Starting from the top of the material, restate each line exactly until the line that contains "made[o].matrix_parent_inverse = o.matrix_parent_inverse", which is also copied. Pictures are excluded.
-*-
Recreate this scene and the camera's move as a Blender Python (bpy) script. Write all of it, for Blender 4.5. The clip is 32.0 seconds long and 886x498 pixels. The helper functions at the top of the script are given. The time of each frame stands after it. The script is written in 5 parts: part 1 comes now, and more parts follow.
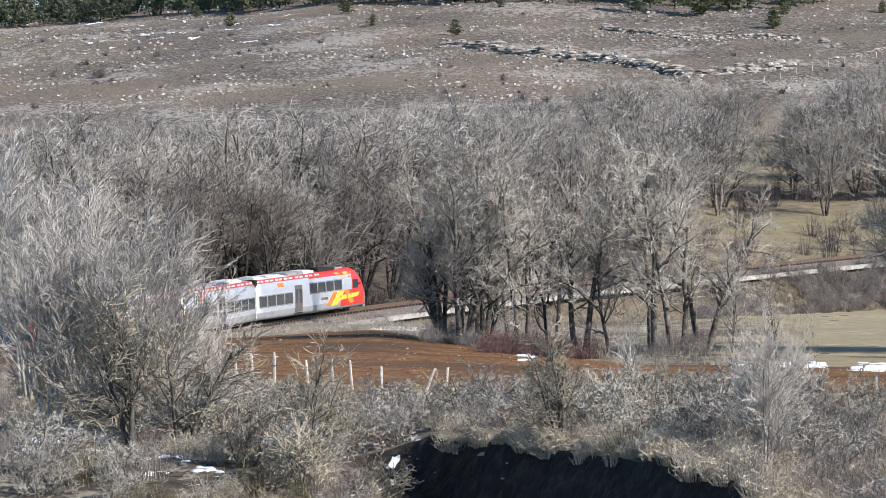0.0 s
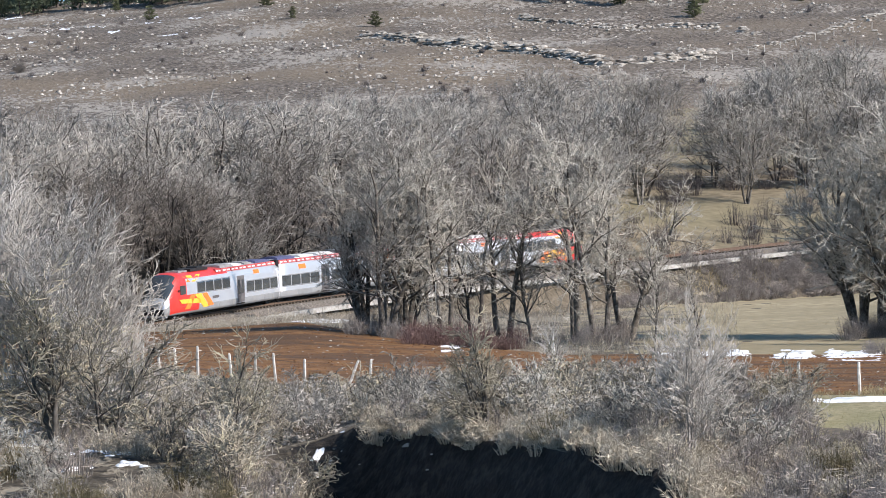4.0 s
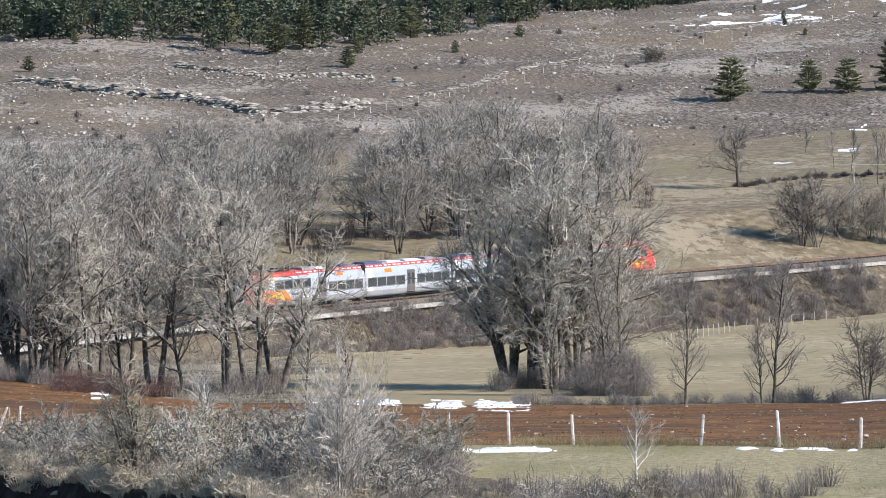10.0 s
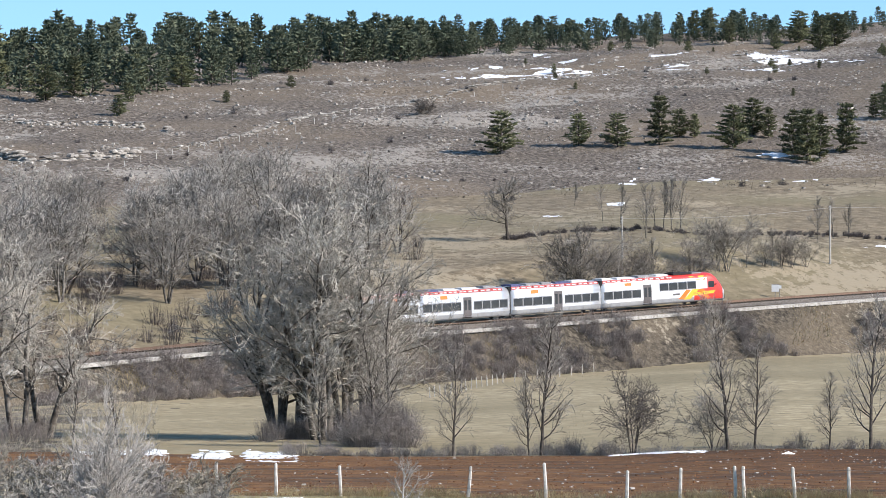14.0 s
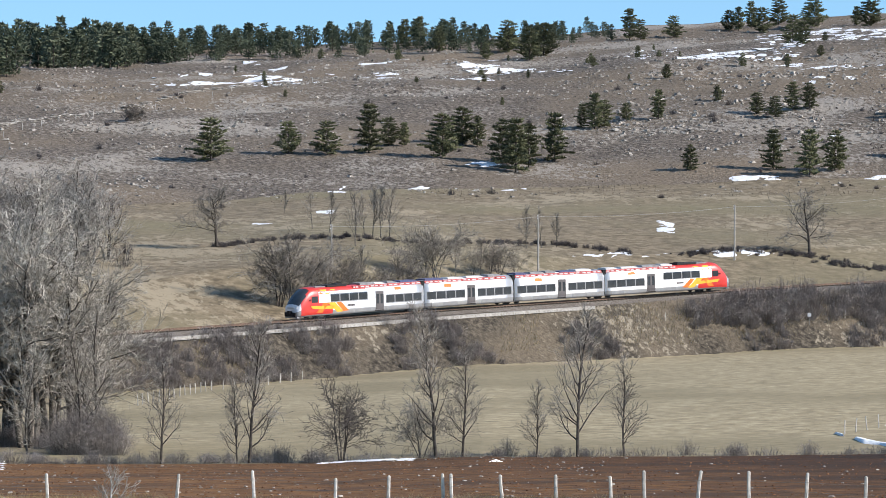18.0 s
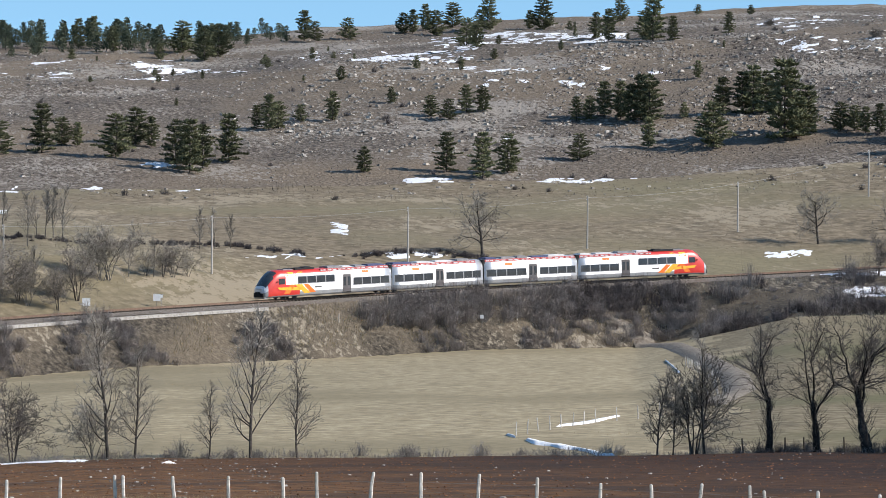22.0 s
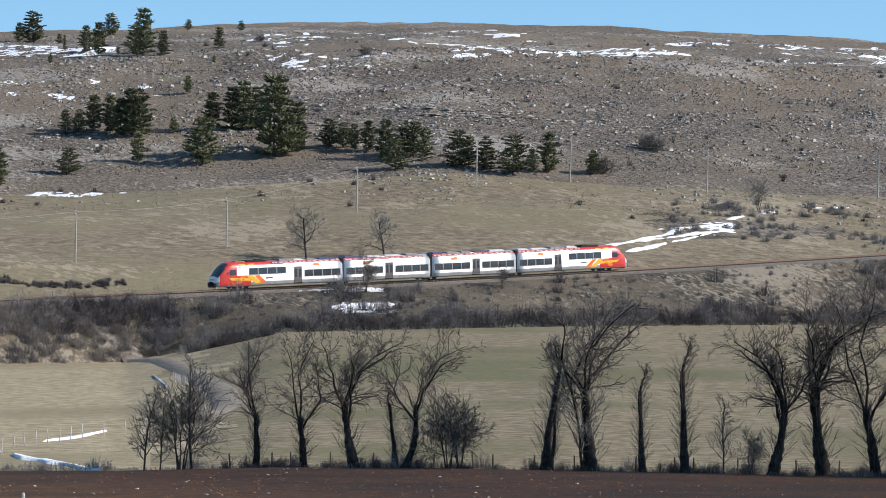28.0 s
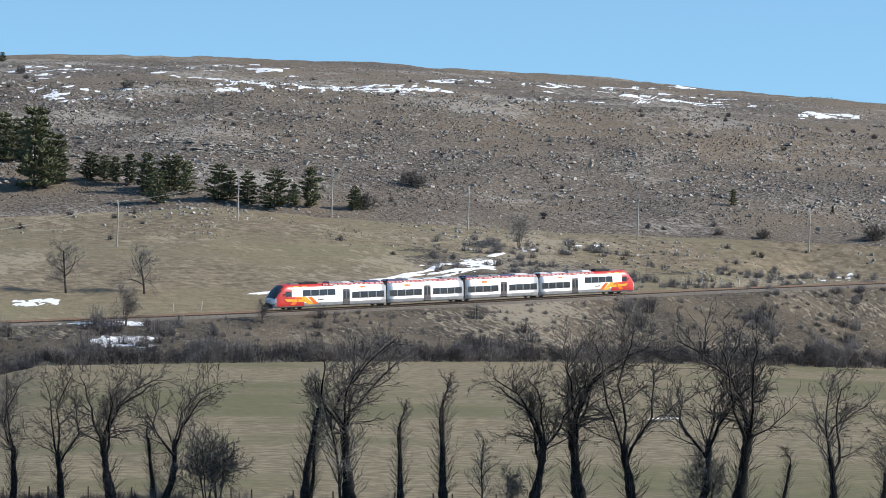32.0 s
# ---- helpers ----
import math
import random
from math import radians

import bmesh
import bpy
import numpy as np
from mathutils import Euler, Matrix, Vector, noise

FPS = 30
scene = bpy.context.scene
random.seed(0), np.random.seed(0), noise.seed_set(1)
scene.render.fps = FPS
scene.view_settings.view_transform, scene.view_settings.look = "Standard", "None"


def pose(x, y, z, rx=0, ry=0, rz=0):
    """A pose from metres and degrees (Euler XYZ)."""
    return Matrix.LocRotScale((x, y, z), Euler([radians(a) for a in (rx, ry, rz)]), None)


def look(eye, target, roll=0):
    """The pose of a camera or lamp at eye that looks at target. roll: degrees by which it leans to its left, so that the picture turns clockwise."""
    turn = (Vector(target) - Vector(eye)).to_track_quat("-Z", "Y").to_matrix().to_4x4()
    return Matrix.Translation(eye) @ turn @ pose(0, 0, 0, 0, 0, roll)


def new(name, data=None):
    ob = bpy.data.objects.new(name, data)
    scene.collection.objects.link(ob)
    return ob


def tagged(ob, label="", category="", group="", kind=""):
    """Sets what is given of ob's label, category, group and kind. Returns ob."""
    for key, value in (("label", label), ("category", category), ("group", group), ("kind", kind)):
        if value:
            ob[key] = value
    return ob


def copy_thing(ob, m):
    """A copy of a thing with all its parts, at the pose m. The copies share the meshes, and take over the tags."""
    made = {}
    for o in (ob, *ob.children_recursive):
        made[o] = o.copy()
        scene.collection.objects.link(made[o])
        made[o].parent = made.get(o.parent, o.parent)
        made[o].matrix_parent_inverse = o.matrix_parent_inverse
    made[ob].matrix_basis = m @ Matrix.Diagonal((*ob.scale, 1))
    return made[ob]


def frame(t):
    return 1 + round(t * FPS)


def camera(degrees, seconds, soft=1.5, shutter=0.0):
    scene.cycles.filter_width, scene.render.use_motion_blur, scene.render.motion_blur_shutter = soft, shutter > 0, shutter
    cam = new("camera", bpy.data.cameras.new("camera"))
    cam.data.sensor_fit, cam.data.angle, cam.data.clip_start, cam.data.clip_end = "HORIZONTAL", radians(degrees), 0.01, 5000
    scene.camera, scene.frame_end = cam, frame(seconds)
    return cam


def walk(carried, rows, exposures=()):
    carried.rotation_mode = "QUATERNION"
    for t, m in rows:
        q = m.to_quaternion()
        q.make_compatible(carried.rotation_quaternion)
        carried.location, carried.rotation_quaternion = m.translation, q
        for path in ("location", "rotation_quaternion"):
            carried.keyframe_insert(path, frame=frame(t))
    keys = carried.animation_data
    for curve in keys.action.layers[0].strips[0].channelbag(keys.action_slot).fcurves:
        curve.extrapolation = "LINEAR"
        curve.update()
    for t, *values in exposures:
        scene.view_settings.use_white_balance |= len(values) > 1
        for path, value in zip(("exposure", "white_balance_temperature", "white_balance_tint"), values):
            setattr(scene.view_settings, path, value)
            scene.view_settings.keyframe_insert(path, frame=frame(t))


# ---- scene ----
# ---------- camera: a long lens that pans from the wood to the open hill ----------
cam = camera(13.42, 32.0, soft=0.8)
PAN = [
    (0, -0.134, -2.737, -1.135),
    (0.5, 0.152, -2.816, -1.236),
    (1, 0.046, -2.857, -1.510),
    (1.5, 0.043, -2.855, -1.537),
    (2, 0.110, -2.824, -1.607),
    (2.5, 0.249, -2.822, -1.676),
    (4.5, 1.394, -2.910, -1.505),
    (5, 1.757, -2.904, -1.337),
    (5.5, 2.302, -2.914, -1.197),
    (6, 3.491, -2.897, -0.929),
    (6.5, 4.090, -2.823, -1.221),
    (7, 4.141, -2.694, -1.066),
    (7.5, 4.384, -2.600, -1.054),
    (8, 5.258, -2.551, -0.909),
    (8.5, 5.848, -2.449, -0.615),
    (9, 5.877, -2.325, -0.684),
    (9.5, 5.965, -2.249, -0.698),
    (10, 6.352, -2.268, -0.769),
    (10.5, 7.233, -2.228, -0.560),
    (11, 7.796, -2.082, -0.616),
    (11.5, 7.894, -1.950, -0.568),
    (12, 8.050, -1.921, -0.836),
    (12.5, 8.387, -1.911, -0.679),
    (13, 8.915, -1.836, -0.401),
    (13.5, 9.480, -1.579, -0.281),
    (15.5, 11.161, -1.512, 0.300),
    (16, 12.244, -1.603, 0.171),
    (16.5, 13.161, -1.536, 0.293),
    (17, 14.024, -1.464, 0.221),
    (17.5, 14.180, -1.414, 0.276),
    (18, 14.287, -1.398, 0.250),
    (18.5, 15.193, -1.425, 0.442),
    (19, 15.960, -1.455, 0.277),
    (19.5, 16.630, -1.480, 0.238),
    (20, 17.211, -1.534, 0.286),
    (20.5, 18.214, -1.504, 0.489),
    (21, 18.906, -1.440, 0.538),
    (21.5, 18.920, -1.359, 0.602),
    (22, 19.250, -1.340, 0.617),
    (22.5, 20.527, -1.373, 0.700),
    (23, 20.925, -1.348, 0.850),
    (23.5, 21.565, -1.332, 0.823),
    (24, 22.257, -1.301, 0.939),
    (24.5, 22.906, -1.277, 1.040),
    (25, 23.690, -1.233, 1.025),
    (25.5, 24.385, -1.152, 0.921),
    (26, 25.144, -1.074, 1.258),
    (26.5, 25.849, -1.024, 1.285),
    (28.5, 27.726, -0.962, 1.281),
    (29, 28.765, -0.891, 1.321),
    (29.5, 29.381, -0.788, 1.177),
    (30, 29.460, -0.659, 1.251),
    (30.5, 30.266, -0.573, 1.489),
    (31, 30.705, -0.529, 1.472),
    (31.5, 30.590, -0.427, 1.587),
    (32, 30.636, -0.355, 1.781),
]


def aim(yaw, pitch, roll):
    """The turn of the camera, which stands still, by its bearing, tilt and lean."""
    return pose(0, 0, 0, 0, 0, -yaw) @ pose(0, 0, 0, 90 + pitch) @ pose(0, 0, 0, 0, 0, roll)


walk(cam, [(t, aim(a, b, c)) for t, a, b, c in PAN], [(0, 0.50, 6600, 14), (6, 0.50, 6600, 14), (13, 0.50, 6620, 14), (19, 0.30, 6640, 13), (26, 0.22, 6620, 13), (32, 0.21, 6560, 11)])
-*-
_Correct answer_.
Recreate this scene and the camera's move as a Blender Python (bpy) script. Write all of it, for Blender 4.5. The clip is 32.0 seconds long and 886x498 pixels. The helper functions at the top of the script are given. The time of each frame stands after it. The script is written in 5 parts: part 1 comes now, and more parts follow.
0.0 s
4.0 s
10.0 s
14.0 s
18.0 s
22.0 s
28.0 s
32.0 s
# ---- helpers ----
import math
import random
from math import radians

import bmesh
import bpy
import numpy as np
from mathutils import Euler, Matrix, Vector, noise

FPS = 30
scene = bpy.context.scene
random.seed(0), np.random.seed(0), noise.seed_set(1)
scene.render.fps = FPS
scene.view_settings.view_transform, scene.view_settings.look = "Standard", "None"


def pose(x, y, z, rx=0, ry=0, rz=0):
    """A pose from metres and degrees (Euler XYZ)."""
    return Matrix.LocRotScale((x, y, z), Euler([radians(a) for a in (rx, ry, rz)]), None)


def look(eye, target, roll=0):
    """The pose of a camera or lamp at eye that looks at target. roll: degrees by which it leans to its left, so that the picture turns clockwise."""
    turn = (Vector(target) - Vector(eye)).to_track_quat("-Z", "Y").to_matrix().to_4x4()
    return Matrix.Translation(eye) @ turn @ pose(0, 0, 0, 0, 0, roll)


def new(name, data=None):
    ob = bpy.data.objects.new(name, data)
    scene.collection.objects.link(ob)
    return ob


def tagged(ob, label="", category="", group="", kind=""):
    """Sets what is given of ob's label, category, group and kind. Returns ob."""
    for key, value in (("label", label), ("category", category), ("group", group), ("kind", kind)):
        if value:
            ob[key] = value
    return ob


def copy_thing(ob, m):
    """A copy of a thing with all its parts, at the pose m. The copies share the meshes, and take over the tags."""
    made = {}
    for o in (ob, *ob.children_recursive):
        made[o] = o.copy()
        scene.collection.objects.link(made[o])
        made[o].parent = made.get(o.parent, o.parent)
        made[o].matrix_parent_inverse = o.matrix_parent_inverse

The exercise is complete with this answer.